Or: it’s my marriage, and I’ll troll if I want to.
If there’s one thing that screams “adulting” more than taking out a mortgage…
…it’s sorting out a product transfer because the fixed term on that mortgage has ended. Which is something that I did last week, and which means I now pay less to live in a two-bedroom house than I would for a garden shed in London because society is fucked, but that’s a whole other rant.
Like many financial advisers, mine operates on a commission system. I buy a product; the lender or product provider pays my adviser a fee. Which means follow-up calls to check in on various aspects of my finances, just while they have me. And conversations like the following, which I reproduce here word for word:
“So, are you and Mr Stringer married yet?”
“Um, yes; we’ve been married for a while actually…”
“Oh, cool; so do you want me to update your details?”
“Will I update your name on the system?”
And so on, until the penny drops.
Sure, I could make it easy for him: laugh, and say oh, I didn’t change my name, but I don’t.
Because it’s a ridiculous default.
Because I’m not the one making commission from this call (and I’ll troll if I want to).
Because, either way, I’m expecting ten minutes of woke dude chat about how cool and feminist it is that I didn’t change my name, which will almost certainly include the ol’ and how did your husband feel about that chestnut (I don’t think we actually had a conversation about it? if I’m honest?? because name-changeage isn’t his default either, which is probably why I was into the idea of marrying him???).
Spoiler alert: not taking your partner’s name on marriage is not “cool and feminist”. It is women on banknotes in a world in which misogyny is an electable platform. It is, frankly, fucking trivia.
But, as a semi-professional hypocrite with her own blog, I reserve the right to be irritated by this particular micro-annoyance. Particularly when it’s on Christmas card envelopes, because not bothering to establish a friend or family member’s actual name is the height of rudeness and you were raised better than that.
I’ve been a Ms since I was 18 years old. It never made sense to me that men got one title whatever stage of their life they were at, while mine was supposedly dictated my marital status. “Miss”, once you reach a certain age, is of a parallel with the archaic “Master”, and it made me feel like a character in Little Women. As for “Mrs” – well, I lacked the necessary qualifications there.[Sidebar: I would happily do away with titles and honourifics altogether: people are people are people; and enforced deference begets a whole industry of faceless arseholes abusing train companies on social media. But you try having that conversation with your bank manager.]
Look, you can choose to adopt the traditional naming conventions on marriage if you like. I like the romanticised ideal of a single family unit, united by a name, as much as anybody; particularly if said family unit includes children. Sure, it irritates me that the default – for heterosexual couples in particular – is to adopt the male partner’s name, and I always feel a little twinge of sorrow for the passing of an old identity when a name changes on Facebook.
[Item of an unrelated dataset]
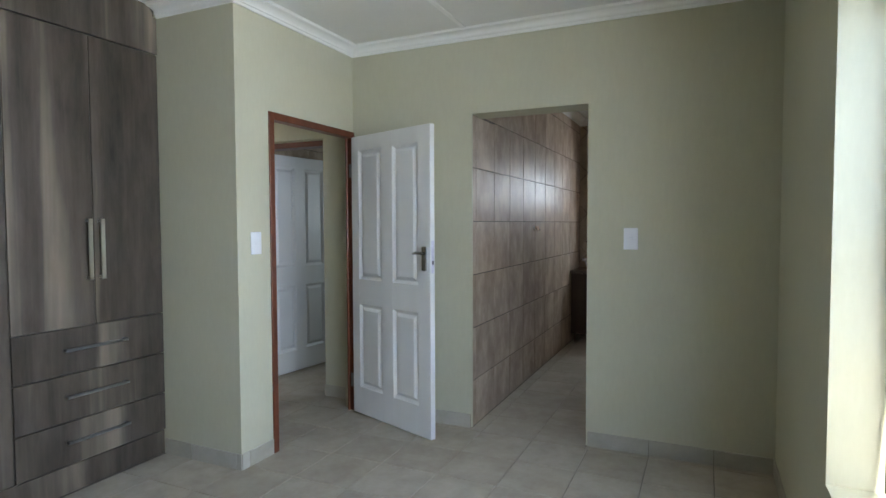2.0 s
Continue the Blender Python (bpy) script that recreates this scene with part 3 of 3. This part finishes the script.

But plenty of normal people seem to find this shit pretty moving, and it’s not like it’s any of my business.
But then I think: that’s another tedious, administrative performance palmed off to women. I mean, it’s a pain in the ass just changing address details when you move house, and 90% of my bills are online. And then what if you get divorced, and have to go through it all again? Just speaking practically? Like, if it was me there’s no way I’d want to waste hours on life admin that I could be spending sobbing in my pyjamas to Netflix romantic comedies/plotting black revenge.
And then there’s what, for me, is the biggest reason, but also the shortest: S.E.O.
I mean, how sexy is that byline.
Sure, search engine optimisation isn’t at the top of everybody’s wedding planner – although, I find it surprising that none of the wedding magazines or “offbeat” bridal books have made the point yet (hey, SWD: it’s been a while, call me?). Depending on your profession and its reliance on a personal brand (ugh), giving up the name means giving up the associated Gmail account, Twitter handle and byline. And in 2017, the chances of your new name not requiring a veritable telephone number of digits afterwards to make it unique must be infinitesimal.
I’ve been building a byline and a platform for more than half my life, which almost certainly means that there’s plenty of utter shit attached to it: but that shit is mine, and I ain’t giving it up for no man. And yes, I did Google my alter ego, had I opted for convention: just finding out that she already existed was enough for me to bin that idea.
In the grand scheme of things – and as a man who has gleefully admitted to sexual assault prepares this week to take on one of the highest, most powerful offices in the world – I don’t kid myself that my choices are going to change the world, no matter how unusual they still sadly are. But at least I get to make the choice, so I guess that’s pretty cool. After all, as recently as the 1970s I would probably have needed my dad’s permission just to get that mortgage so suck it, patriarchy, I do what I want.